Why churches fear gay marriage

 By Jeanne Carstensen
For author Richard Rodriguez, no one is talking about the real issues behind Proposition 8.

While conservative churches are busy trying to whip up another round of culture wars over same-sex marriage, Rodriquez says the real reason for their panic lies elsewhere: the breakdown of the traditional heterosexual family and the shifting role of women in society and the church itself. As the American family fractures and the majority of women choose to live without men, churches are losing their grip on power and scapegoating gays and lesbians for their failures.

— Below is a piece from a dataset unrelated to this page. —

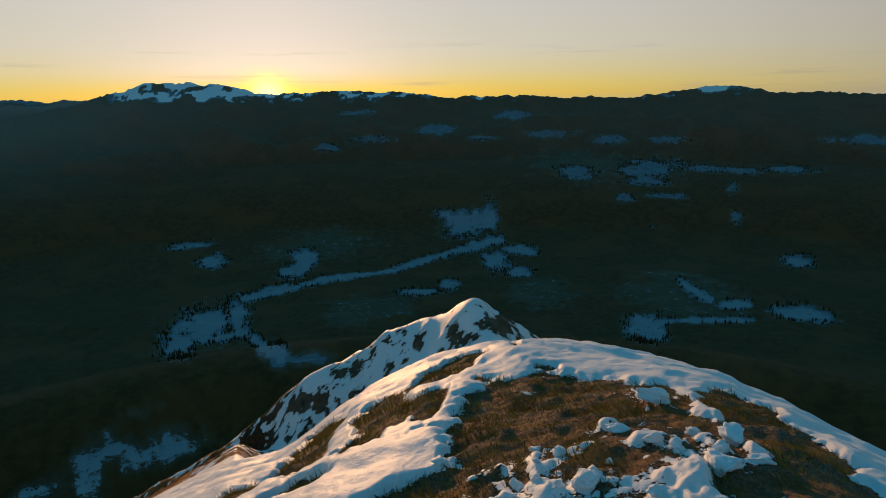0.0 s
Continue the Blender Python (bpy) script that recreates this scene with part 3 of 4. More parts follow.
# the rocky massif: snow lying thick, bare cliffs; outcrops on the slope and bare rock on the spur
SNOWFIELDS = [(107.0, -6.6, 2.0, 0.9), (106.6, -14.4, 0.6, 2.0), (92.8, -11.6, 3.4, 1.3), (94.6, -13.6, 2.6, 1.2), (94.0, -8.4, 3.0, 0.8), (98.5, -8.2, 2.2, 0.7), (99.4, -3.9, 0.7, 1.3), (97.6, -2.9, 1.3, 0.5), (103.4, -4.2, 1.1, 0.9),
              (112.6, -8.0, 1.6, 0.7), (118.2, -9.0, 2.2, 0.35), (124.3, -12.8, 2.0, 0.35), (111.3, -3.4, 0.6, 0.9), (121.2, -11.9, 1.4, 0.35), (125.4, -14.0, 0.4, 1.4), (129.4, -16.4, 2.0, 0.3), (100.5, -12.6, 2.0, 1.4)]
CLIFFS = [(93.6, -5.2, 2.0, 1.5), (116, -13.5, 5.5, 4.2), (121, -17, 6, 4.5), (108.6, -11.5, 2.6, 2.6), (114, -5.8, 2.4, 1.2), (109.6, -2.6, 2.8, 0.8), (113.4, -18.0, 3, 3), (106.2, -4.9, 1.0, 0.7), (96.5, -4.6, 1.2, 0.6)]
OUTCROPS = [(54.8, -28.6, 4.6, 2.6), (49.5, -30.2, 4.6, 2.2), (59.8, -27.0, 2.6, 1.6), (44.5, -32.4, 3.2, 1.4), (64.0, -24.8, 2.4, 1.0), (71.5, -21.4, 3.0, 0.9)]
SCARS = [(13.0, -27.4, 2.4, 0.6), (10.0, -25.2, 2.2, 0.9), (7.2, -22.6, 0.9, 0.5), (-2.0, -21.7, 2.0, 0.6), (-5.6, -20.8, 2.4, 0.8), (2.4, -22.4, 0.7, 0.5), (18.0, -29.3, 2.2, 0.5), (16.0, -30.0, 2.0, 0.5)]
BAND_AZ, BAND_EL = [40, 63.5, 71, 81.6, 91, 99], [36, 31.3, 29.1, 24.9, 19.9, 16.6]


def drift_at(x, y):
    return 0.5 + 0.5 * fbm(x / 4.2, y / 4.2, 3, 45)


def relief(rings, fan):
    """The ground's heights over the fan, and its covers."""
    a = np.radians(fan)
    x = (-np.sin(a)[None, :] * rings[:, None])
    y = (np.cos(a)[None, :] * rings[:, None])
    r = np.broadcast_to(rings[:, None], x.shape)
    az = np.broadcast_to(np.where(fan > 260, fan - 360, fan)[None, :], x.shape)
    z0 = np.empty(x.shape)
    k1, k2 = np.searchsorted(rings, 620), np.searchsorted(rings, 1050)
    z0[:k2] = mountain(x[:k2], y[:k2])
    out, level = far_country(x[k1:], y[k1:])
    blend = smooth(620, 1050, r[k1:k2])
    z0[k1:k2] = z0[k1:k2] * (1 - blend) + out[:k2 - k1] * blend
    z0[k2:] = out[k2 - k1:]
    slope = np.hypot(np.gradient(z0, rings, axis=0), np.gradient(z0, np.unwrap(a), axis=1) / r)
    el = np.degrees(np.arctan2(z0 - EYE, r))
    shape = x.shape
    snow, grass, gravel = np.zeros(shape), np.zeros(shape), np.zeros(shape)
    forest, mist = smooth(560, 800, r), np.zeros(shape)
    z = z0.copy()

    # the mountain beyond a stone's throw
    m = slice(np.searchsorted(rings, 10), k2)
    X, Y, RR, A, E, S = x[m], y[m], r[m], az[m], el[m], slope[m]
    steep = smooth(0.45, 1.0, S)
    shady = np.maximum(smooth(90.5, 93, A) * smooth(150, 215, RR), smooth(110, 118, A) * smooth(30, 60, RR))
    craggy = smooth(35, 130, RR) * smooth(1050, 700, RR)
    ribs = fbm(X / 8, Y / 8, 4, 5)
    big = ridged(X / 38, Y / 38, 5, 1) - 0.6
    clump = fbm(X / 2.6, Y / 2.6, 3, 9)
    lane = (A - 104) * RR / 57.3
    gully = ridged(lane / 13 - 0.012 * RR, RR / 60, 4, 6, 0.6) - 0.62
    crag = fbm(lane / 3.4, RR / 13, 4, 15, 0.62)
    spine = smooth(12, 2, np.abs(E + np.interp(A, [37, 46, 54, 62, 70, 78, 82, 90], [34, 30, 27, 25, 21, 15.6, 13.2, 12])) * RR / 57.0) * smooth(150, 175, RR) * smooth(300, 260, RR) * smooth(36, 42, A)
    z[m] += craggy * (1 - shady) * ((0.2 + 0.8 * steep) * (2.5 * big + 0.5 * ribs) + 0.35 * clump)
    z[m] += craggy * shady * (1 - 0.75 * smooth(380, 440, RR)) * ((6.0 + 5.0 * smooth(106, 113, A)) * gully + 3.0 * crag + 0.6 * clump)
    z[m] += craggy * shady * smooth(400, 440, RR) * (7.0 * (ridged(X / 45, Y / 45, 3, 2) - 0.62) + 2.0 * ribs)
    z[m] += spine * (3.0 * (ridged(X / 14, Y / 14, 4, 13) - 0.62))
    wide = fbm(X / 55, Y / 55, 3, 17)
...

Rodriguez, who is Mexican-American, gay and a practicing Catholic, refuses to let any single part of himself define the whole. Born in San Francisco in 1944 and raised by his Spanish-speaking Mexican immigrant parents to embrace mainstream American culture and the English language, he went on to study literature and religion at Stanford and Columbia. His first book, "The Hunger of Memory: The Education of Richard Rodriguez," explores his journey from working-class immigrant to a fully assimilated intellectual -- angering many Latinos with his view that English fluency is essential. "Days of Obligation: An Argument With My Mexican Father," which was a Pulitzer Prize finalist in 1993, continued his investigation into how family, culture, religion, race, sexuality and other strands of his life all contribute to the whole, a complex "brownness" of contradictions and ironies. "Brown: The Last Discovery of America" completes the trilogy -- but not his insatiable intellectual curiosity, which he is now shining on monotheism. See Why churches fear gay marriage

Salon -

1 Comments:

At 6:52 AM, November 29, 2008 , Anonymous Craig said...

My Episcopal church in Tucson just had a consultant explain that to us a year ago.

Church attendance across all denominations had been in decline since 1960. It has nothing to do with gay bishops, women clergy, or any other nonsense the conservatives love to blame.

The reason: attendance surged in the 1950's as WWII era families bothered to go to church to raise their kids. When the kids were grown by 1960, the peak year, the kids stopped attending and then inevitably so did the parents.

The "prosperity gospel" churches (ie, megachurches) preach to new parents the same way, and when they get disallusioned, they go right out of the door too.

Our Bishop said it beautifully: churches that care about the community, thrive. Those that care about keeping the electric bill paid, don't.

It's not about keeping control in a male dominated world. It's about serving the poor and the needy. Service is never about oneself. It is always about others in need, others in hurt. When these boobs learn that, THEN they can stop the hemorrhage of their congregations, not until.

Blaming the gay community outside their church isn't going to help them one wit, as any scapegoating will. If they want to fix the problem, they need to look deeply into the mirror.